Sereivathana TUY

 

Pays : Cambodge


Prix Goldman : 2010


Profession : Directeur du Cambodian Elephant Conservation Group (Fauna and Flora International).


Signe particulier : il est surnommé « l’Oncle éléphant » par les habitants des villages.

« Je souhaite que les éléphants sauvages et les communautés locales puissant vivre ensemble en harmonie. Protéger les éléphants signifie que nous pouvons également préserver un habitat où d’autres espèces peuvent prospérer. »

Un problème :

  1. - l’extension des zones habitées et cultivées a multiplié les conflits entre hommes et éléphants.


Solutions :

-  Apprendre aux fermier à coopérer pour être plus efficace

  1. - Mettre en place de techniques rapides, simples, abordables et efficaces pour faire fuir les éléphants.

  2. - Eduquer les communautés et les scolaires à la coexistence pacifique entre hommes et éléphants.
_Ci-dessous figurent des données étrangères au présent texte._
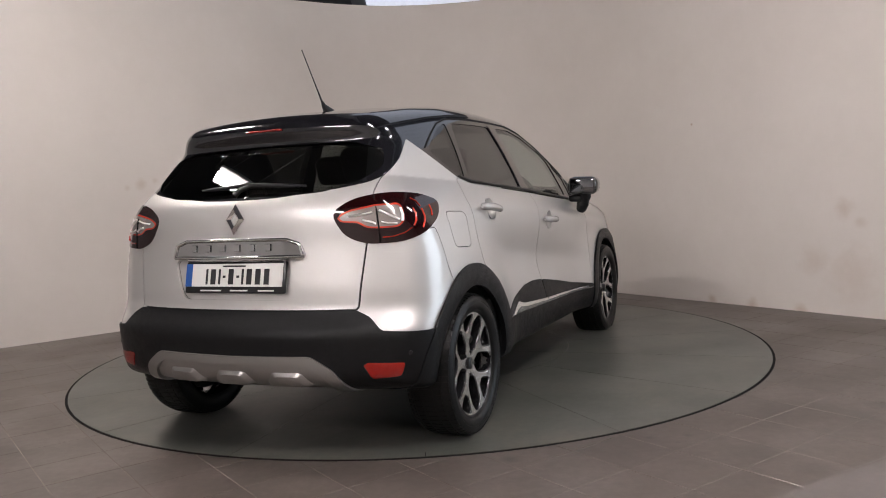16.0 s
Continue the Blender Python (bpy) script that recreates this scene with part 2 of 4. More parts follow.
def slab(bm, pts, depth, m=None, taper=1.0):
    """A flat polygon (x, y) given thickness along z, with its top drawn in by taper."""
    c = Vector((sum(p[0] for p in pts) / len(pts), sum(p[1] for p in pts) / len(pts)))
    lo = [Vector((p[0], p[1], 0)) for p in pts]
    hi = [Vector((c.x + (p[0] - c.x) * taper, c.y + (p[1] - c.y) * taper, depth)) for p in pts]
    if m is not None:
        lo, hi = [m @ v for v in lo], [m @ v for v in hi]
    a, b = [bm.verts.new(v) for v in lo], [bm.verts.new(v) for v in hi]
    bm.faces.new(a[::-1]), bm.faces.new(b)
    for i in range(len(pts)):
        j = (i + 1) % len(pts)
        bm.faces.new((a[i], a[j], b[j], b[i]))

# ---- the bay: floor, deck, curved wall ----
TILE_A, TILE_B = Vector((0.557, -0.8305, 0)), Vector((0.8305, 0.557, 0))   # the two joint directions
TILE = 0.3008
TABLE_R = 2.259
DECK_Z = 0.004
CORNER, BEND = Vector((0.75, 3.88)), 1.9
WALL_H, WALL_T = 3.02, 0.15


def floor_bed():
    bm = bmesh.new()
    for y in (-9.0,):
        v = [bm.verts.new(p) for p in ((-13, -9, -0.0009), (13, -9, -0.0009), (13, 17, -0.0009), (-13, 17, -0.0009))]
        bm.faces.new(v)
    return tagged(part("floor", bm, M_GROUT), "grey-brown square tiled showroom floor with pale joints", "floor", kind="structure")


def wall_line():
    """The wall in plan: two straight runs that meet in a wide curve."""
    da, db = Vector((-0.832, -0.555)), Vector((0.557, -0.8305))
    p, q = CORNER + da * BEND, CORNER + db * BEND
    centre = p + db * BEND
    pts = [p + da * s for s in (4.3, 4.0, 3.0, 2.0, 1.0, 0.4)]
    for k in range(33):
        a = math.pi / 2 * k / 32
        pts.append(centre - db * BEND * math.cos(a) - da * BEND * math.sin(a))
    return pts + [q + db * s for s in (0.4, 1.0, 2.0, 3.0, 3.5)]


def back_wall():
    bm = bmesh.new()
    pts = wall_line()
    rows = []
    for i, p in enumerate(pts):
        t = (pts[min(i + 1, len(pts) - 1)] - pts[max(i - 1, 0)]).normalized()
        o = p + Vector((-t.y, t.x)) * WALL_T
        rows.append([bm.verts.new((p.x, p.y, -0.01)), bm.verts.new((p.x, p.y, WALL_H)), bm.verts.new((o.x, o.y, WALL_H)), bm.verts.new((o.x, o.y, -0.01))])
    for a, b in zip(rows, rows[1:]):
        for k in range(3):
            bm.faces.new((a[k], a[k + 1], b[k + 1], b[k]))
    bmesh.ops.recalc_face_normals(bm, faces=bm.faces)
    return tagged(part("wall_back", bm, M_WALL, angle=60), "tall curved off-white painted wall with scuffs and stains", "wall", kind="structure")


def slab_wall(name, x0, y0, x1, y1, z0, z1, mat, label, kind="wall"):
    bm = bmesh.new()
    box(bm, (x0 + x1) / 2, (y0 + y1) / 2, (z0 + z1) / 2, x1 - x0, y1 - y0, z1 - z0)
    return tagged(part(name, bm, mat, smooth=False), label, kind, kind="structure")


FLOOR = floor_bed()
back_wall()
# hall shell, mostly unseen: added to shut out sky and bounce light
HALL_H = 5.4
slab_wall("wall_north", -9.4, 17, 9.4, 17.2, 0, HALL_H, M_HALL, "plain pale wall out of view, added to close the hall behind the bay")
slab_wall("wall_south", -9.4, -9.2, 9.4, -9, 0, HALL_H, M_HALL, "plain pale wall out of view, added to close the hall")
slab_wall("ceiling", -13.2, -9.2, 13.2, 17.2, HALL_H, HALL_H + 0.2, M_CEIL, "dark grey hall roof", "ceiling")


def glazed_wall(name, window, x, y0, y1, z0, z1):
    """A side wall of the hall with a window opening through it, mullions in it and daylight beyond."""
    bm = bmesh.new()
    box(bm, x, (-9.2 + y0) / 2, HALL_H / 2, 0.2, y0 + 9.2, HALL_H)
    box(bm, x, (17.2 + y1) / 2, HALL_H / 2, 0.2, 17.2 - y1, HALL_H)
    box(bm, x, (y0 + y1) / 2, z0 / 2, 0.2, y1 - y0, z0)
    box(bm, x, (y0 + y1) / 2, (z1 + HALL_H) / 2, 0.2, y1 - y0, HALL_H - z1)
    tagged(part(name, bm, M_HALL, smooth=False), "plain pale wall out of view, added to close the hall with a wide window", "wall", kind="structure")
    root = tagged(empty(window, pose(x, (y0 + y1) / 2, z0)), "wide window with dark metal mullions and daylight outside", "window", kind="structure")
    n = 4
    for k in range(n + 1):
        bm = bmesh.new()
        box(bm, 0, (k / n - 0.5) * (y1 - y0), (z1 - z0) / 2, 0.08, 0.07, z1 - z0)
        part("mullion", bm, M_STEEL, root, smooth=False)
    for k in range(3):
        bm = bmesh.new()
        box(bm, 0, 0, (z1 - z0) * k / 2, 0.06, y1 - y0, 0.07)
        part("transom", bm, M_STEEL, root, smooth=False)
    s = 0.5 if x > 0 else -0.5
    bm = bmesh.new()
    box(bm, x + s, (y0 + y1) / 2, (z0 + z1) / 2, 0.02, (y1 - y0) * 1.3, (z1 - z0) * 1.3)
    tagged(part("backdrop", bm, M_SKYPANE, smooth=False), "bright daylight outside the window", "backdrop", kind="structure")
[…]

Sur le dos des buffles d’eau.


09 août. Je quitte Phnom Penh au petit matin en compagnie de Vathana pour une tournée de plusieurs jours à travers le pays et les communautés avec qui il travaille. L’accueil qui lui est réservé par les fermiers de Prey Proseth est plus que chaleureux. J’ai l’impression qu’il retrouve ici une seconde famille. Et c’est sans doute le cas.


Vathana est né en 1970, l’année même où le Cambodge est entré dans une période de troubles politiques intenses. Fuyant la dictature mise en place par les khmers rouges, sa famille a du se réfugier en campagne dans un petit village. Vathana y a grandi et se souvient des journées passées à garder les buffles dans les rizières et des courses qu’il faisait sur leur dos…
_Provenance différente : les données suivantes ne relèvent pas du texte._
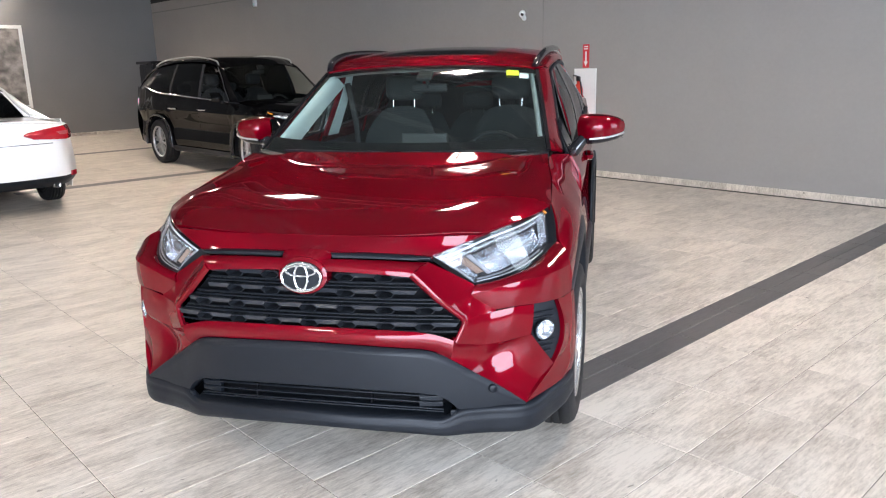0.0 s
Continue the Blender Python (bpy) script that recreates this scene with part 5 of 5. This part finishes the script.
def security_camera():
    base = lathe(Geo(), [(-.012, .0), (-.012, .036), (.006, .036), (.012, .026), (.012, 0)], 24)
    base.v = [(-7.47 + y, BACK - .012 - x, 2.185 + z) for x, y, z in base.v]
    ob = base.object("security_camera", WHITE_PLASTIC, None, "small white security camera on the grey wall", "camera")
    tube(Geo(), [(-7.47, BACK - .02, 2.185), (-7.45, BACK - .08, 2.188), (-7.425, BACK - .10, 2.22)], .013, 8).object("bracket", WHITE_PLASTIC, ob)
    g = Geo()
    lathe(g, [(-.06, 0), (-.06, .034), (-.045, .044), (.045, .047), (.056, .042), (.056, 0)], 24)
    m = Matrix.Translation((-7.415, BACK - .11, 2.24)) @ pose(0, 0, 0, 0, 12, -52)
    g.v = [tuple(m @ Vector(q)) for q in g.v]
    g.object("camera_body", WHITE_PLASTIC, ob)
    g = Geo()
    lathe(g, [(.0565, .022), (.058, .018), (.059, 0)], 20)
    g.v = [tuple(m @ Vector(q)) for q in g.v]
    g.object("camera_lens", GLOSS_BLACK, ob)


def wall_sensor():
    g = Geo()
    box(g, (-15.05, BACK - .03, 2.93), (.09, .06, .14), 0.012)
    ob = g.object("wall_sensor", WHITE_PLASTIC, None, "small white motion sensor high on the wall", "sensor")
    g = Geo()
    box(g, (-15.05, BACK - .063, 2.90), (.06, .012, .05), 0.005)
    g.object("sensor_window", PALE_PAPER, ob)


def extinguisher_point():
    x = -6.36
    g = Geo()
    box(g, (x, BACK - .012, 1.02), (.36, .022, .88), 0.004)
    g.object("backing_board", WHITE_PLASTIC, None, "white board behind the wall extinguisher", "board")
    g = Geo()
    lathe(g, [(-.24, 0), (-.24, .055), (-.225, .065), (.13, .065), (.17, .050), (.20, .022), (.235, .020), (.235, 0)], 28)
    g.v = [(x - .05 + z, BACK - .10 + y, 1.06 + q) for q, y, z in g.v]
    ob = g.object("fire_extinguisher", EXT_RED, None, "red fire extinguisher with black head on a white board", "extinguisher")
    g = Geo()
    box(g, (x - .05, BACK - .10, 1.325), (.045, .05, .06), 0.008)
    box(g, (x - .05, BACK - .14, 1.36), (.03, .12, .018), 0.005, pose(0, 0, 0, -12, 0, 0))
    g.object("valve_head", GLOSS_BLACK, ob)
    g = Geo()
    tube(g, spline([(x - .05, BACK - .13, 1.32), (x + .03, BACK - .17, 1.30), (x + .045, BACK - .15, 1.15), (x + .035, BACK - .13, .98)], 6), .011, 8)
    g.object("hose", RUBBER, ob)
    g = Geo()
    lathe(g, [(-.05, .066), (.05, .066)], 28)
    g.v = [(x - .05 + z, BACK - .10 + y, 1.04 + q) for q, y, z in g.v]
    g.object("instruction_label", WHITE_PLASTIC, ob)
    # arrow sign
    g = Geo()
    box(g, (x, BACK - .004, 1.625), (.105, .006, .31), 0.001)
    sign = g.object("arrow_sign", RED_PLASTIC, None, "red wall sign with a white downward arrow", "sign")
    m = Matrix.Translation((x, BACK - .0085, 1.625))
    g = Geo()
    prism(g, [(-.012, .06), (-.012, -.07), (-.034, -.07), (0, -.135), (.034, -.07), (.012, -.07), (.012, .06)], .003, m)
    g.object("arrow", WHITE_PLASTIC, sign)
    for q in (.125, .095):
        g = Geo()
        box(g, (x, BACK - .0085, 1.625 + q), (.06, .003, .014), 0.0)
        g.object("lettering_bar", WHITE_PLASTIC, sign)


def outlet():
    g = Geo()
    box(g, (-1.67, BACK - .004, 0.337), (.075, .008, .118), 0.003)
    ob = g.object("wall_outlet", WHITE_PLASTIC, None, "white duplex power outlet low on the grey wall", "outlet")
    for dz in (-.026, .026):
        g = Geo()
        box(g, (-1.67, BACK - .009, 0.337 + dz), (.036, .004, .032), 0.0015)
        rec = g.object("receptacle", WHITE_PLASTIC, ob)
        for q in (-.007, .007):
            g = Geo()
            box(g, (-1.67 + q, BACK - .0112, 0.341 + dz), (.003, .002, .010), 0)
            g.object("slot", VOID, rec)


def snow_broom():
    g = Geo()
    box(g, (-9.88, 8.31, .075), (.34, .07, .15), 0.015, pose(0, 0, 0, -12, 0, 4))
    head = g.object("snow_broom", RED_PLASTIC, None, "pink red foam snow broom with black handle on the floor", "broom")
    g = Geo()
    box(g, (-9.87, 8.27, .083), (.25, .012, .07), 0.004, pose(0, 0, 0, -12, 0, 4))
    g.object("head_plate", PLASTIC, head)
    g = Geo()
    tube(g, [(-9.72, 8.28, .085), (-9.1, 8.17, .05), (-8.45, 8.06, .022)], .013, 8)
    g.object("handle", PLASTIC, head)
    g = Geo()
    tube(g, [(-9.30, 8.205, .062), (-9.0, 8.153, .046)], .02, 8)
    g.object("grip", RUBBER, head)
    g = Geo()
    tube(g, [(-8.45, 8.06, .022), (-8.39, 8.05, .03), (-8.36, 8.045, .055)], [.02, .016, .006], 6)
    tube(g, [(-8.45, 8.06, .022), (-8.40, 8.01, .014)], [.018, .006], 6)
    g.object("scraper", PLASTIC, head)


def wall_picture():
    m = bpy.data.materials.new("monochrome_print")
    m.use_nodes = True
    nt = m.node_tree
    co = nt.nodes.new("ShaderNodeTexCoord")
    vor = nt.nodes.new("ShaderNodeTexVoronoi")
    vor.inputs["Scale"].default_value = 3.1
    vor.distance, vor.feature = "CHEBYCHEV", "F2"
    noi = nt.nodes.new("ShaderNodeTexNoise")
    noi.inputs["Scale"].default_value, noi.inputs["Detail"].default_value = 6, 9
    mul = nt.nodes.new("ShaderNodeMath")
    mul.operation = "MULTIPLY"
    ramp = nt.nodes.new("ShaderNodeValToRGB")
    ramp.color_ramp.elements[0].position, ramp.color_ramp.elements[0].color = 0.06, (.03, .028, .025, 1)
    ramp.color_ramp.elements[1].position, ramp.color_ramp.elements[1].color = 0.42, (.34, .31, .28, 1)
    nt.links.new(co.outputs["Object"], vor.inputs["Vector"])
    nt.links.new(co.outputs["Object"], noi.inputs["Vector"])
    nt.links.new(vor.outputs["Distance"], mul.inputs[0])
    nt.links.new(noi.outputs["Fac"], mul.inputs[1])
    nt.links.new(mul.outputs[0], ramp.inputs["Fac"])
    nt.links.new(ramp.outputs["Color"], nt.nodes["Principled BSDF"].inputs["Base Color"])
    y0, y1, z0, z1 = 3.0, 5.42, .75, 2.70
    g = Geo()
    box(g, (LEFT + .02, (y0 + y1) / 2, (z0 + z1) / 2), (.03, y1 - y0 - .1, z1 - z0 - .1), 0)
    ob = g.object("wall_picture", m, None, "large framed monochrome print on the end wall", "picture")
    for lo, hi in (((y0, z0), (y1, z0 + .08)), ((y0, z1 - .08), (y1, z1)), ((y0, z0 + .081), (y0 + .08, z1 - .081)), ((y1 - .08, z0 + .081), (y1, z1 - .081))):
        g = Geo()
        box(g, (LEFT + .026, (lo[0] + hi[0]) / 2, (lo[1] + hi[1]) / 2), (.05, hi[0] - lo[0], hi[1] - lo[1]), 0.004)
        g.object("frame_bar", WHITE_PLASTIC, ob)


security_camera()
wall_sensor()
extinguisher_point()
outlet()
snow_broom()
wall_picture()


def black_cabinet():
    g = Geo()
    box(g, (-19.90, BACK - .32, .87), (.80, .5, 1.74), 0.006)
    ob = g.object("tall_cabinet", GLOSS_BLACK, None, "tall black cabinet with an overhanging top in the corner", "cabinet")
    g = Geo()
    box(g, (-19.90, BACK - .33, 1.78), (.96, .6, .07), 0.01)
    g.object("cabinet_top", GLOSS_BLACK, ob)
    for q in (-.2, .2):
        g = Geo()
        box(g, (-19.90 + q, BACK - .578, .87), (.385, .02, 1.62), 0.004)
        d = g.object("door", GLOSS_BLACK, ob)
        g = Geo()
        tube(g, [(-19.90 + q * .2, BACK - .60, .80), (-19.90 + q * .2, BACK - .60, 1.0)], .008, 6)
        g.object("handle", SATIN, d)


def white_stand():
    x, y = -7.06, 8.2
    g = Geo()
    lathe(g, [(0, 0), (0, .14), (.015, .145), (.025, .13), (.03, .03), (.62, .03), (.62, 0)], 24)
    g.v = [(x + b, y + c, a) for a, b, c in g.v]
    ob = g.object("bag_stand", WHITE_PLASTIC, None, "white waste bag on a slim white stand by the wall", "stand")
    g = Geo()
    rng = np.random.default_rng(4)
    prof = [(.22, .045), (.34, .06), (.50, .075), (.60, .085), (.70, .115), (.78, .135), (.84, .12), (.88, .06), (.89, 0)]
    n = 28
    v = []
    for a in range(n):
        ang = 2 * math.pi * a / n
        for z, r in prof:
            k = r * (1 + .13 * math.sin(5 * ang + 9 * z) + .06 * rng.standard_normal())
            v.append((x + k * math.cos(ang), y + k * math.sin(ang), z))
    m = len(prof)
    g.add(v, [(a * m + i, ((a + 1) % n) * m + i, ((a + 1) % n) * m + i + 1, a * m + i + 1) for a in range(n) for i in range(m - 1)], True)
    g.object("bag", WHITE_PLASTIC, ob)


black_cabinet()
white_stand()

# ---- floor tiles, last: every tile its own piece near the car, joined further off ----
PX, PY, X0, Y0 = 0.3035, 0.597, -1.660, 2.585


INSET = 0.042


def tile_box(g, x0, x1, y0, y1):
    e, c = 0.0017, 0.0018
    x0, x1, y0, y1 = x0 + e, x1 - e, y0 + e, y1 - e
    v = [(x0 + c, y0 + c, 0), (x1 - c, y0 + c, 0), (x1 - c, y1 - c, 0), (x0 + c, y1 - c, 0)]
    v += [(x0, y0, -c), (x1, y0, -c), (x1, y1, -c), (x0, y1, -c), (x0, y0, -0.009), (x1, y0, -0.009), (x1, y1, -0.009), (x0, y1, -0.009)]
    f = [(0, 1, 2, 3)] + [(a + 4, (a + 1) % 4 + 4, (a + 1) % 4, a) for a in range(4)] + [(a + 8, (a + 1) % 4 + 8, (a + 1) % 4 + 4, a + 4) for a in range(4)]
    return g.add(v, f)


def tiles():
    floor = tagged(new("floor"), "streaked beige and grey rectangular floor tiles with thin grout joints", "floor", "", "structure")
    g = Geo()
    one = tile_box(g, 0, PX, 0, PY).object("tile", TILE, floor)
    rest, dark, used = Geo(), [], False
    bars = {-2: 1, -17: 1, -32: 1, -47: 1}
    for k in range(-64, 17):
        for j in range(-17, 10):
            x, y = X0 + k * PX, Y0 + j * PY
            if y + PY > BACK + 0.5 or x < LEFT - 0.4 or x > RIGHT + 0.1:
                continue
            y1 = min(y + PY, BACK - 0.013)
            if y1 - y < 0.02:
                continue
            if k in bars and j >= 0:
                dark.append((x, y, y1))
                tile_box(rest, x, x + INSET, y, y1)
            elif -14 <= k <= 7 and -2 <= j <= 9 and y1 == y + PY:
                if not used:
                    one.matrix_basis, used = Matrix.Translation((x, y, 0)), True
                else:
                    o = new("tile", one.data)
                    o.parent = floor
                    o.matrix_basis = Matrix.Translation((x, y, 0))
            else:
                tile_box(rest, x, x + PX, y, y1)
    tagged(rest.object("far_tiles", TILE, floor), "", "", "", "stuff")
    for x, y, y1 in dark:
        for a in (0, 0.5):
            g = Geo()
            tile_box(g, x + INSET + a * (PX - INSET), x + INSET + (a + 0.5) * (PX - INSET), y, y1)
            g.object("stripe_tile", DARK_TILE, floor, "dark grey bay marking tile")


tiles()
C’est bien ici que sa fascination pour les éléphants est née. Enfant, il s’émerveillait en écoutant les légendes qui les mettaient en scène et lorsqu’à neuf ans, il apprend que deux cornacs vont passer la nuit dans un village voisin avec leurs montures, il n’hésite pas à traverser un lac et une forêt pour les y découvrir… Il fut alors profondément touché par l’entente qui régnait entre les animaux et leurs soigneurs : « Je n’ai pas pu dormir de la nuit et j’ai su alors que ma vie serait dédiée aux éléphants. »
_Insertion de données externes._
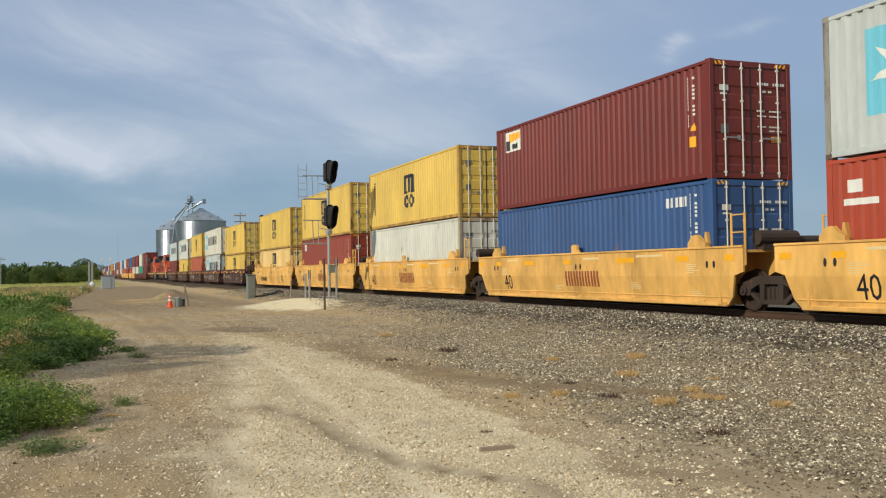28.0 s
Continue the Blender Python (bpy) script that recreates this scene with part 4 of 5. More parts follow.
def well_car(i, y, kind, y_near, first, last, plain=False):
    g = car_meshes(kind)
    key, top, nribs, ext = STYLE[kind]
    p = CAR[key]
    tail = ", graffiti on its side" if i in PAINTED else ""
    root = tagged(put("well_car", g["floor"]), LABEL[kind] + " on rails" + tail, "rail car", "well cars of the train")
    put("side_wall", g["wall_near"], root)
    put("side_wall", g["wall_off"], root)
    for nm in ("near", "off"):
        put("top_chord", g["top_chord_" + nm], root)
    put("bottom_flange", g["bottom_flange_near"], root)
    if not plain:
        put("side_bead", g["side_bead_near"], root)
    else:
        root["group"] = "far well cars of the train"
        put("bulkhead", g["bulkhead_near"], root)
        truck(root, y_near)
        TRAIN.append((root, TRACK_X, y, RAIL_Z))
        return
    for nm in ("near", "off"):
        put("bulkhead", g["bulkhead_" + nm], root)
        for k in range(nribs):
            put("side_rib", g["rib_" + nm], root, None, Matrix.Translation((0, -ext + .6 + (CL + 2 * ext - 1.2) * k / max(1, nribs - 1), 0)))
    for me in g["ink"] if kind != "ochre" else ():
        put("reflector_patch", me, root)
    put("stencil_marking", g["stencil"], root)["kind"] = "stuff"
    if kind == "amberold":
        for u in (-.84, 12.42):
            put("end_panel", flat("end_panel", [rect(u, u + .6, top - .58, top - .08)], "slate", -1.4335), root)
    if kind == "ochre":
        for u in (-.35, 11.9):
            put("number_panel", flat("number_panel", [rect(u, u + .62, .28, top - .2)], "black", -1.466), root)
    if not nribs:
        for yy in (.35, CL - .35):
            put("box_guide", g["guide"], root, None, Matrix.Translation((0, yy, 0)))
        for yy in (-.28, -.02, CL / 2 - .13, CL / 2 + .13, CL - .4, CL - .14) if kind == "golden" else ():
            put("lashing_slot", g["slot"], root, None, Matrix.Translation((0, yy, 0)))
        put("box_guide", g["mid_guide"], root, None, Matrix.Translation((0, CL / 2 + .2, 0)))
    truck(root, y_near)
    put("air_reservoir", g["tank"], root, None, Matrix.Translation((0, y_near + .55, 0)))
    put("hand_rail", g["rail"], root, None, Matrix.Translation((-1.35, -ext - .35, 0)))
    put("hand_rail", g["rail"], root, None, Matrix.Translation((1.35, -ext - .35, 0)))
    if first:
        pm = Matrix.Translation((0, -ext - .85, 0))
        for nm in ("platform", "coupler", "brake", "gear"):
            put({"platform": "end_platform", "coupler": "coupler", "brake": "brake_wheel", "gear": "brake_gear"}[nm], g[nm], root, None, pm @ Matrix.Translation((0, -.3 if nm != "platform" else 0, 0)))
    if last:
        truck(root, CL + ext + 1.45)
        pm = pose(0, CL + ext + .85, 0, 0, 0, 180)
        for nm in ("platform", "coupler", "gear"):
            put({"platform": "end_platform", "coupler": "coupler", "gear": "brake_gear"}[nm], g[nm], root, None, pm @ Matrix.Translation((0, -.3 if nm != "platform" else 0, 0)))
        put("hand_rail", g["rail"], root, None, Matrix.Translation((-1.35, CL + ext + .9, 0)))
    fold = not nribs
    x0 = -1.4645 if nribs else -1.436
    xs = -1.452 if nribs else -1.4345
    for word, u0, u1, v0, v1, ink in STENCIL.get(i, ()):
        if word:
            me = lettering(word, u0, u1, v0, v1, "stencil_letters", ink, 0, xs, fold=fold)
        else:
            me = flat("stencil_marking", wordbars(u0, u1, v0, v1, max(2, int((u1 - u0) / .3))), ink, xs, fold=fold)
        put("stencil_letters" if word else "stencil_marking", me, root)["kind"] = "stuff"
    for u in EMBLEM.get(i, ()):
        put("round_emblem", flat("round_emblem", ring(u, .72, .26, .33, 20) + [rect(u - .05, u + .05, .5, .94), rect(u - .24, u - .05, .67, .77), rect(u + .05, u + .24, .67, .77)] + ring(u, .72, .14, .17, 16), "white", xs - .001, fold=fold, step=.0001), root)["kind"] = "stuff"
    for n, (u0, u1, v0, v1, word, fill, line, back_ink) in enumerate(PAINTED.get(i, ())):
        spray(root, random.Random(i * 7 + n), kind, top, fold, x0, u0, u1, v0, v1, word, fill, line, back_ink)
    TRAIN.append((root, TRACK_X, y, RAIL_Z))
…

Mais ce n’est qu’en 1979, au lendemain de la chute du régime génocidaire de Pol Pot, qu’il put enfin s’asseoir sur les bancs d’une école. Et en 1989, grâce à une bourse d’excellence, qu’il partit à Minsk suivre un cursus autour des forêts dans l’Université biélorusse. A son retour au Cambodge sept ans plus tard, il prit un premier poste au département des forêts du gouvernement avant de rejoindre l’ONG Fauna and Flora International qui lui offrit alors l’occasion d’exprimer sa passion pour ces pachydermes.


Trouver l’harmonie entre les hommes et les éléphants.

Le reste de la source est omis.